2014年7月11日金曜日

理想と現実


テレビをつけたとたん、集中豪雨の爪痕が映し出された。大自然の怖さを思い知らされると同時に、自然をあなどってきた人間の傲慢さが、こうした災害をもたらせていることにも、心が痛む。

こういうときには、たくさんの自衛隊の方々が、懸命に働いてくださっているのだろうなあと思う。このような場面をみていると、自衛隊の皆さんに、感謝の気持ちがわきあがってくるのだが、同時に「自衛隊は、近い将来は軍隊となって、戦争に出掛けていくようになるのかしら……」ということが頭の中をよぎって、複雑な気分になる。

『人間は、理想を持つことは大切なことです。しかし 理想をそのまま現実に持ち込むのは困ります。理想はともすれば幻想なのです。そして日本国憲法は理想です。先のアフリカ民族紛争でも、武器を持たなかった民族は皆殺しにあっているのです』

これは以前も書いたかもしれないが、小説家の曽野綾子さんが書かれたことばである。皆殺し云々は、曽野さんが、アフリカ・ルワンダの民族紛争を題材に毎日新聞に小説を連載していたので、このときの取材で訪れたアフリカを見て語ったと思われるので迫力があったが、クリスチャン作家である曽野さんの、意外とも思える発言を、私は今も忘れていない。
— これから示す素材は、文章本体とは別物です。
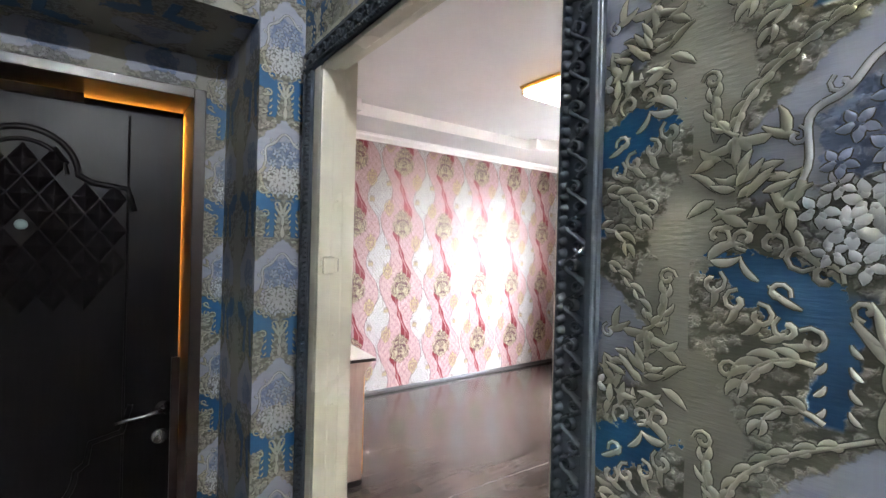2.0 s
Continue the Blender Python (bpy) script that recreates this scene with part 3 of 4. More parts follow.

私は、戦争を体験している。戦争の悲惨さと馬鹿らしさが、骨身にしみ込んでいるので、どんなことがあっても人間同士は、武器を持って戦うべきではないと思っている。だから、世界の平和が、今や武器や核で保たれているという現実に、ひどく嫌悪感を抱いているのだが、そうかと言って、日本が他国を信頼して「丸腰宣言」をすることに、不安がないわけではない。日本の周りは、信頼出来る国ばかりではないからだ。いつ寝首を掻かれることもあとは言うものの、こうした理想を推し進めていく国があってもいいではないか、とも思う。こういう理想は、だれにも文句はつけられまいと思う。でも、もう無防備ということは、もはや通用しないじょうせいである。戦争は放棄しているが、自衛は、当然しなければならないという時代である。

無防備というのは、万一侵略されたら、言いなりになるということだろう。また、アメリカに助けてくださいということになれば、もう自立国家とは言えない。事実、助けてくれる保証もない。

この理想と現実という問題は、改憲、護憲という問題とも相まって、以前から折に触れて論じられてきたことだが、いくら論じても、堂々巡りから抜け出せていない。

私自身は、勉強不足で、しっかりした信念があるわけでもないので、現実に存在する不安材料から考えると、理想論ばかり言ってはおれないと思う気持ちもある。

『国があっての幸せ』ということは、世界の歴史をみてもよく分かることである。国家は私たちの住み家。私たちの命を守り、人権をまもり、幸せを約束してくれるはずの母体である。

でも今は、国家のことを論じたりする人は少ない。むしろ、疎んじられているのではなかろうか。政治に無関心の人達が、いつの選挙にもあらわれている。

これからは、若い方たちが、自分の国のことを真剣に考えてほしい。平和憲法のこと、どういう形で自衛していくのか、どこまで、憲法解釈を拡げるべきか、などなど、そして政治に携わることのただ一つの行為である『選挙』を、棄権することなく、自分の考えで投票する、という義務をはたしてほしいと思う。

 

2 件のコメント:

  1. 判断に苦しむ問題ですね。曽野綾子さんは私は好きではありませんが、理想が現実に成り得ないと言う言葉には納得できます。

    昨日の友は今日の敵、と言う国際社会の中で、私達はどうやって身を守ったらいいのでしょうね。いくら「戦争嫌ー」と叫んでも、「そう、じゃああんたの所は攻めないわ」と言ってくれる国はまあないでしょうし・・・・

    でも、憲法改正が必要なら、先ずそこから手を付けて欲しいとは思います。政治の事はよく分からないのですが、一つの政権が、憲法の言葉の解釈を変更すると言うのは何だか危ない感じがします。今それほど緊急事態なのでしょうか。そこがよく分かりません。

    返信削除
    返信
    1. そうですよね。憲法解釈を拡げるよりは、きちんと憲法を変えるという姿勢がいいと思います。じっくり考えてね。
      安倍さんは、いそがなあかん理由があるんでしょう。